Cortes. O conselho deu carta branca ao dirigente porque avaliou que Sayad está cumprindo à risca os compromissos que firmou ao ser eleito para a presidência, entre eles o de comunicar previamente aos diversos comitês do colegiado, com antecedência, todos os seus passos. Os conselheiros não abordaram o tema das demissões, mas é certo que vai haver cortes na folha da fundação, hoje com cerca de 1,9 mil funcionários. Esses cortes, entretanto, avalia um executivo da emissora, só poderão ser realizados a partir do ano que vem. Até lá, deverão ser afastados apenas funcionários que mantêm contratos como pessoas jurídicas - não há uma estimativa de quantos seriam na TV.
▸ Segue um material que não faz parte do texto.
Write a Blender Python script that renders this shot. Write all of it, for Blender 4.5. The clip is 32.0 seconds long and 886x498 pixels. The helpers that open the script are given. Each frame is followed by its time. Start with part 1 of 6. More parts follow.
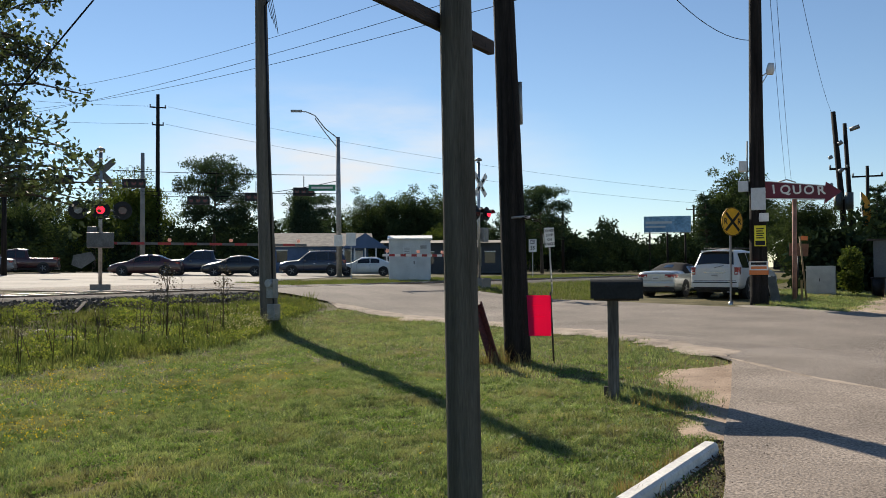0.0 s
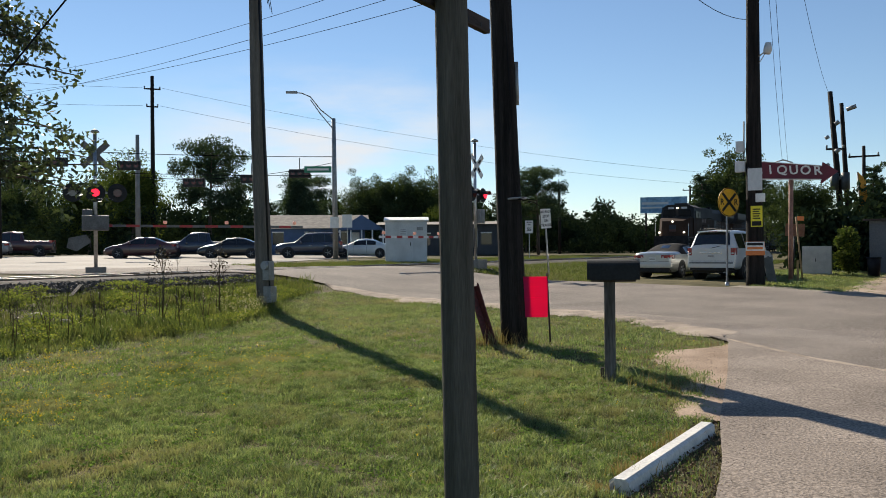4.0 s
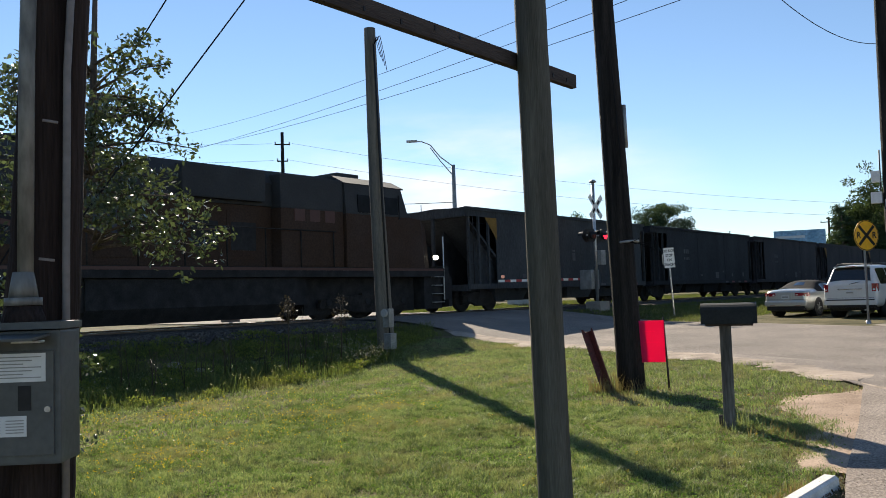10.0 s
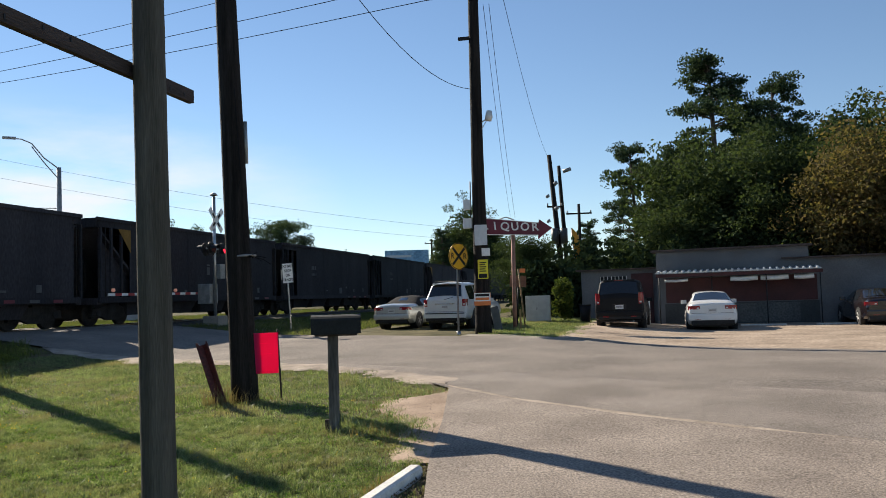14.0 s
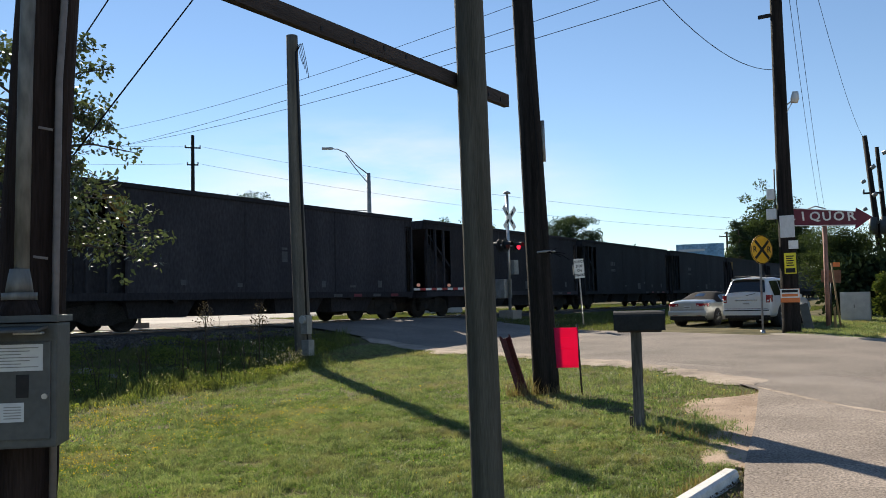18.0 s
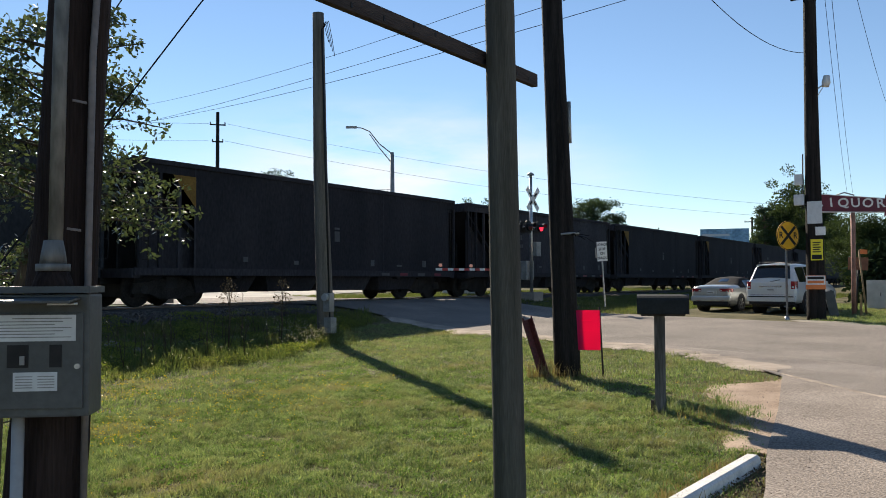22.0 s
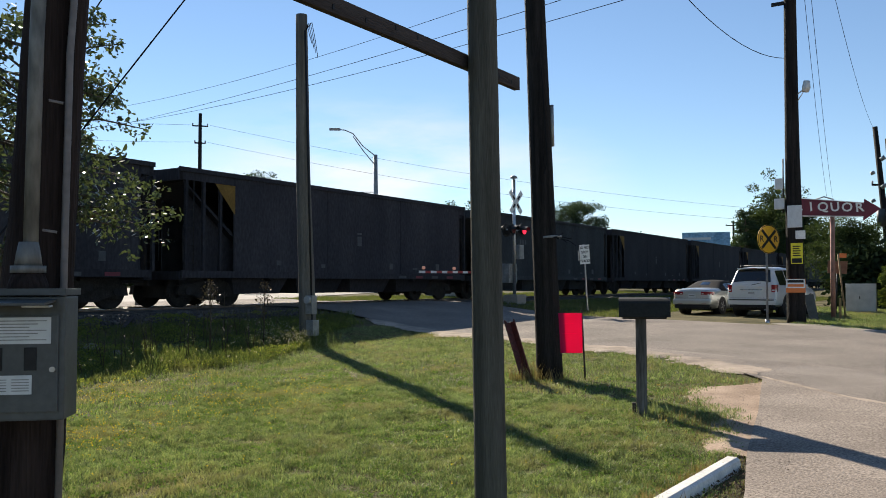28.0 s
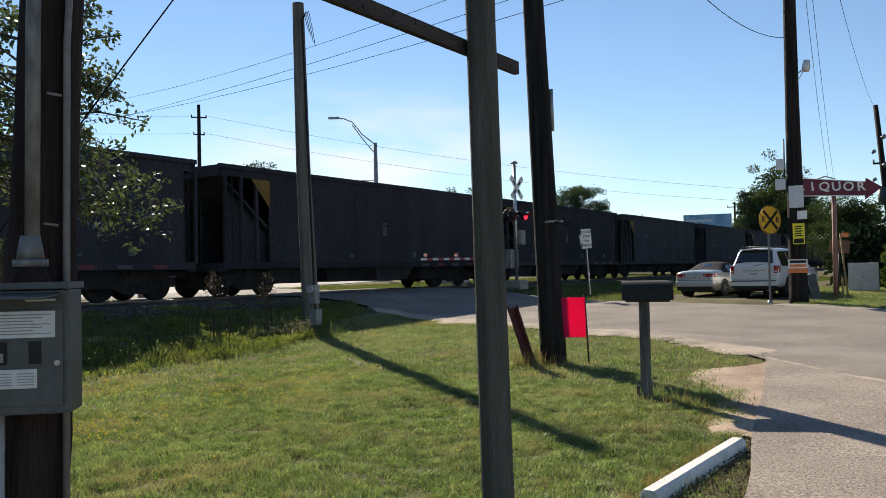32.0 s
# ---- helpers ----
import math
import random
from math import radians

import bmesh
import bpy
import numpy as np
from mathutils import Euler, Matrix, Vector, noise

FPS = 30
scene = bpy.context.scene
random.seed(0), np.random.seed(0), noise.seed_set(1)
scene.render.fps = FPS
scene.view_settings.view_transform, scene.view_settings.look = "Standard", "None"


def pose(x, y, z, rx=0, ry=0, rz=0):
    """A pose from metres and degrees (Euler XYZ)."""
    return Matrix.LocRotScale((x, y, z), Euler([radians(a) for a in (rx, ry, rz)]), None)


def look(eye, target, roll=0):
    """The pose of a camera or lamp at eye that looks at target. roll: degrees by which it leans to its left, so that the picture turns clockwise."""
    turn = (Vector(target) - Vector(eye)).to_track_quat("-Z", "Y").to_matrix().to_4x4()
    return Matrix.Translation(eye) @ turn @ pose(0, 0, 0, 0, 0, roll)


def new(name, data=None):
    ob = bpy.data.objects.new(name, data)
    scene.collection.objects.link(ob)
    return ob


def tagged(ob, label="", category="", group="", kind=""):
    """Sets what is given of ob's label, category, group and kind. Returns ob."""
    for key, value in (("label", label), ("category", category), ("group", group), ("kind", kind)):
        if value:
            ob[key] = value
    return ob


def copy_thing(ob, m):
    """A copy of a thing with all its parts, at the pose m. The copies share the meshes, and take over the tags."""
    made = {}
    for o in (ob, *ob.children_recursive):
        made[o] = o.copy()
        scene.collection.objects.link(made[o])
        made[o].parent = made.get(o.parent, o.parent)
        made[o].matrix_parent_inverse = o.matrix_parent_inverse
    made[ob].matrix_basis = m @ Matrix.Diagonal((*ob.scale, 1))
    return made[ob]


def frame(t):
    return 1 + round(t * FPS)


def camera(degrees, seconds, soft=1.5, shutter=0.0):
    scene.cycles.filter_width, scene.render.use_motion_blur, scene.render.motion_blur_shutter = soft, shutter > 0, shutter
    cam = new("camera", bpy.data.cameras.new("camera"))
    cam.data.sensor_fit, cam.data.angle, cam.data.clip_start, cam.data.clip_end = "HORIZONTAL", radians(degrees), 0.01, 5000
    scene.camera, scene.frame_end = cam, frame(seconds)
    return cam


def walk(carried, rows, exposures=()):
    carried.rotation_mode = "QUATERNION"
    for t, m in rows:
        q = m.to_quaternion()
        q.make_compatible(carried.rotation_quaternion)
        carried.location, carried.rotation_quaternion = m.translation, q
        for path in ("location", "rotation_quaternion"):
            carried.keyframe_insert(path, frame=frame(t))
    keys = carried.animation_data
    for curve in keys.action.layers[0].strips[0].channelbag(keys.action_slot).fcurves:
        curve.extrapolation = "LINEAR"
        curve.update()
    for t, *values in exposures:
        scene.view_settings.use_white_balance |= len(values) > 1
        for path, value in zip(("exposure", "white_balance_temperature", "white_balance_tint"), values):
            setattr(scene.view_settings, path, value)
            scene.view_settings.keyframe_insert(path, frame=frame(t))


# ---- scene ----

O debate foi pontuado pelos gráficos e pela longa explanação de João Sayad, economista com reputação de rígido e metódico. O déficit de R$ 10 milhões no orçamento da emissora, este ano, não foi considerado desastroso pela administração, que pode buscar recursos em outras fontes para tapar o buraco. "O prestígio da TV Cultura depende de uma boa programação", disse Jorge da Cunha Lima. "Ninguém vai se incomodar com dívidas de sentenças trabalhistas se a emissora estiver cumprindo bem sua função. Na minha avaliação, a TV Cultura é uma emissora de conhecimento, com a missão de formar pessoas, não entreter."

PARA LEMBRAR
Emissora foi fundada em 1960
A TV Cultura foi fundada em 1960, ainda sob propriedade do grupo Diários Associados, de Assis Chateaubriand. Em 1967, o então governador de São Paulo, Roberto de Abreu Sodré, criou a Fundação Anchieta e comprou a TV Cultura. A emissora foi reinaugurada em 1969. É mantida pela Fundação, que é dirigida por uma Diretoria Executiva com o apoio de um conselho formado por representantes de universidades, institutos de pesquisa, entidades culturais e dos poderes Legislativo e Executivo.